- _Job_
Produce an exact copy of all the data below, dropping every image.

- _Available data_
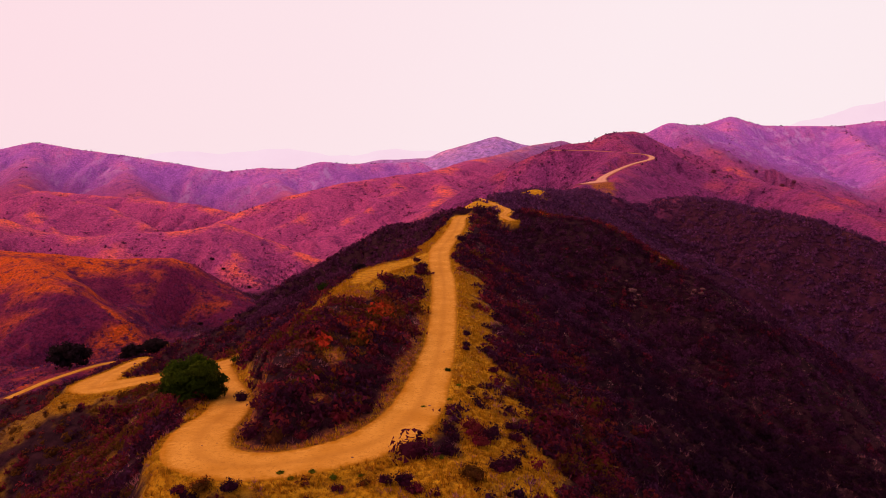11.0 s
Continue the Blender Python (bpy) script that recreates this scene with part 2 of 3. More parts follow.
def land(x, y):
    """Ground height, the cover weights (with dryness last) and the distance from the road at each place."""
    x, y = np.asarray(x, float), np.asarray(y, float)
    wx = x + 5 * fbm(x + 300, y, 45, 2) * smooth(40, 200, np.abs(x) + np.abs(y - 150) * 0.5)
    wy = y + 5 * fbm(x, y + 700, 45, 2) * smooth(40, 200, np.abs(x) + np.abs(y - 150) * 0.5)
    k = 2.2
    total = np.exp((22 - 60) / k) * np.ones(x.shape)
    cover = [total.copy() if c == 0 else np.full(x.shape, 1e-30) for c in range(6)]
    crest = np.full(x.shape, 1e9)
    dry_w = np.zeros(x.shape)
    for pts, left, right, r, c in RIDGES:
        line = np.array(pts, float)
        d, (z,), side, arc = near_line(wx, wy, line)
        s = np.where(side > 0, left, right)
        h = z - s * (np.sqrt(d * d + r * r) - r)
        rel = np.sqrt(d * d + r * r) - r
        # gullies that run down the slope from the crest
        deep, wide = ((0.10, 17), (0.22, 38), (0.24, 30), (0.24, 34), (0.10, 150), (0.24, 34))[c]
        g = 1 - 2.4 * np.abs(gnoise(arc / wide + 0.35 * fbm(wx, wy, 30, 2) + line[0, 0], side * 3.7 + d / (wide * 5)))
        g2 = 1 - 2.4 * np.abs(gnoise(2.3 * arc / wide + 0.5 * fbm(wx + 9, wy, 18, 2) + line[0, 1], side * 5.1 + d / (wide * 3)))
        h = h - np.minimum(rel * deep, 14) * (g + 0.4 * g2) * smooth(2, 25, rel)
        w = np.exp(np.clip((h - 60) / k, -200, 200))
        total = total + w
        cover[c] = cover[c] + w
        dry_w = dry_w + w * np.exp(-rel / (15 if c in (1, 5) else 30)) * (1.15 - 0.75 * smooth(-0.2, 0.9, g))
        crest = np.minimum(crest, rel)
    z = 60 + k * np.log(total)
    dry = dry_w / total
    dry = dry + cover[1] / total * (0.48 * smooth(42, 64, z + 12 * fbm(x, y, 30, 3)) + 0.45 * fbm(x * 0.5, y * 1.6, 20, 4) - 0.5 * dry)
    rough = smooth(380, 560, y + 0.8 * np.abs(x)) * (1 - smooth(1700, 2000, y))
    warp_x, warp_y = x + 14 * fbm(x, y + 90, 70, 3), y + 14 * fbm(x - 50, y, 70, 3)
    spurs = np.abs(gnoise(warp_x / 62, warp_y / 62)) + 0.5 * np.abs(gnoise(warp_x / 29 + 7, warp_y / 29)) + 0.26 * np.abs(gnoise(warp_x / 14, warp_y / 14 + 3)) + 0.14 * np.abs(gnoise(warp_x / 7, warp_y / 7))
    z = z + rough * np.minimum(2 + crest * 0.30, 11 + 5 * smooth(1050, 1200, y)) * (spurs - 0.42) * smooth(0, 14, crest)
    z = z + rough * 0.8 * fbm(x + 31, y, 11, 3)
    z = z + 0.35 * fbm(x, y, 9, 3) * smooth(3, 10, crest)
    west = np.interp(y, (240, 275, 318, 350, 385), (2, 5, 11, 18, 32)) - x       # the ridge falls off steeply to the west
    z = z - 7 * smooth(5, 15, west) * (1 - smooth(40, 85, west)) * smooth(246, 275, y) * (1 - smooth(395, 435, y))
    # far covers shift with distance, from rose to faint, imitating thicker haze
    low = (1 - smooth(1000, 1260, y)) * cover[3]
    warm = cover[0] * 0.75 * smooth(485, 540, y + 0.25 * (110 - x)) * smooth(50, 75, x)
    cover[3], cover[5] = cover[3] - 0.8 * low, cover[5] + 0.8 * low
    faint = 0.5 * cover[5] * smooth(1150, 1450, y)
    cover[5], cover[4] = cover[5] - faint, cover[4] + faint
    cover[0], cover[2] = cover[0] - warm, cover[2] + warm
    tot = sum(cover)
    z = z + 1.0 * np.exp(-((y - 98.6 - 0.9 * fbm(x, y, 9, 2)) / 1.7) ** 2) * smooth(-26, -23, x) * (1 - smooth(-7, -1, x))     # low bank along the terrace
    road_d = np.full(x.shape, 1e9)
    for line in ROADS[::-1]:
        near = (x > line[:, 0].min() - 20) & (x < line[:, 0].max() + 20) & (y > line[:, 1].min() - 20) & (y < line[:, 1].max() + 20)
        if near.any():
            d, (rz, hw), _, _ = near_line(x[near], y[near], line)
            e = d - hw
            m = smooth(1.5, 14.0, e) if line is ROADS[1] else (smooth(2.5, 9, e) if line is ROADS[2] else smooth(0.7, np.where(x[near] < -44, 9.0, 3.2), e))
            z[near] = rz * (1 - m) + z[near] * m
            road_d[near] = np.minimum(road_d[near], e)
    return z, [c / tot for c in cover] + [dry], road_d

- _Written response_
11.0 s
Continue the Blender Python (bpy) script that recreates this scene with part 2 of 3. More parts follow.
def land(x, y):
    """Ground height, the cover weights (with dryness last) and the distance from the road at each place."""
    x, y = np.asarray(x, float), np.asarray(y, float)
    wx = x + 5 * fbm(x + 300, y, 45, 2) * smooth(40, 200, np.abs(x) + np.abs(y - 150) * 0.5)
    wy = y + 5 * fbm(x, y + 700, 45, 2) * smooth(40, 200, np.abs(x) + np.abs(y - 150) * 0.5)
    k = 2.2
    total = np.exp((22 - 60) / k) * np.ones(x.shape)
    cover = [total.copy() if c == 0 else np.full(x.shape, 1e-30) for c in range(6)]
    crest = np.full(x.shape, 1e9)
    dry_w = np.zeros(x.shape)
    for pts, left, right, r, c in RIDGES:
        line = np.array(pts, float)
        d, (z,), side, arc = near_line(wx, wy, line)
        s = np.where(side > 0, left, right)
        h = z - s * (np.sqrt(d * d + r * r) - r)
        rel = np.sqrt(d * d + r * r) - r
        # gullies that run down the slope from the crest
        deep, wide = ((0.10, 17), (0.22, 38), (0.24, 30), (0.24, 34), (0.10, 150), (0.24, 34))[c]
        g = 1 - 2.4 * np.abs(gnoise(arc / wide + 0.35 * fbm(wx, wy, 30, 2) + line[0, 0], side * 3.7 + d / (wide * 5)))
        g2 = 1 - 2.4 * np.abs(gnoise(2.3 * arc / wide + 0.5 * fbm(wx + 9, wy, 18, 2) + line[0, 1], side * 5.1 + d / (wide * 3)))
        h = h - np.minimum(rel * deep, 14) * (g + 0.4 * g2) * smooth(2, 25, rel)
        w = np.exp(np.clip((h - 60) / k, -200, 200))
        total = total + w
        cover[c] = cover[c] + w
        dry_w = dry_w + w * np.exp(-rel / (15 if c in (1, 5) else 30)) * (1.15 - 0.75 * smooth(-0.2, 0.9, g))
        crest = np.minimum(crest, rel)
    z = 60 + k * np.log(total)
    dry = dry_w / total
    dry = dry + cover[1] / total * (0.48 * smooth(42, 64, z + 12 * fbm(x, y, 30, 3)) + 0.45 * fbm(x * 0.5, y * 1.6, 20, 4) - 0.5 * dry)
    rough = smooth(380, 560, y + 0.8 * np.abs(x)) * (1 - smooth(1700, 2000, y))
    warp_x, warp_y = x + 14 * fbm(x, y + 90, 70, 3), y + 14 * fbm(x - 50, y, 70, 3)
    spurs = np.abs(gnoise(warp_x / 62, warp_y / 62)) + 0.5 * np.abs(gnoise(warp_x / 29 + 7, warp_y / 29)) + 0.26 * np.abs(gnoise(warp_x / 14, warp_y / 14 + 3)) + 0.14 * np.abs(gnoise(warp_x / 7, warp_y / 7))
    z = z + rough * np.minimum(2 + crest * 0.30, 11 + 5 * smooth(1050, 1200, y)) * (spurs - 0.42) * smooth(0, 14, crest)
    z = z + rough * 0.8 * fbm(x + 31, y, 11, 3)
    z = z + 0.35 * fbm(x, y, 9, 3) * smooth(3, 10, crest)
    west = np.interp(y, (240, 275, 318, 350, 385), (2, 5, 11, 18, 32)) - x       # the ridge falls off steeply to the west
    z = z - 7 * smooth(5, 15, west) * (1 - smooth(40, 85, west)) * smooth(246, 275, y) * (1 - smooth(395, 435, y))
    # far covers shift with distance, from rose to faint, imitating thicker haze
    low = (1 - smooth(1000, 1260, y)) * cover[3]
    warm = cover[0] * 0.75 * smooth(485, 540, y + 0.25 * (110 - x)) * smooth(50, 75, x)
    cover[3], cover[5] = cover[3] - 0.8 * low, cover[5] + 0.8 * low
    faint = 0.5 * cover[5] * smooth(1150, 1450, y)
    cover[5], cover[4] = cover[5] - faint, cover[4] + faint
    cover[0], cover[2] = cover[0] - warm, cover[2] + warm
    tot = sum(cover)
    z = z + 1.0 * np.exp(-((y - 98.6 - 0.9 * fbm(x, y, 9, 2)) / 1.7) ** 2) * smooth(-26, -23, x) * (1 - smooth(-7, -1, x))     # low bank along the terrace
    road_d = np.full(x.shape, 1e9)
    for line in ROADS[::-1]:
        near = (x > line[:, 0].min() - 20) & (x < line[:, 0].max() + 20) & (y > line[:, 1].min() - 20) & (y < line[:, 1].max() + 20)
        if near.any():
            d, (rz, hw), _, _ = near_line(x[near], y[near], line)
            e = d - hw
            m = smooth(1.5, 14.0, e) if line is ROADS[1] else (smooth(2.5, 9, e) if line is ROADS[2] else smooth(0.7, np.where(x[near] < -44, 9.0, 3.2), e))
            z[near] = rz * (1 - m) + z[near] * m
            road_d[near] = np.minimum(road_d[near], e)
    return z, [c / tot for c in cover] + [dry], road_d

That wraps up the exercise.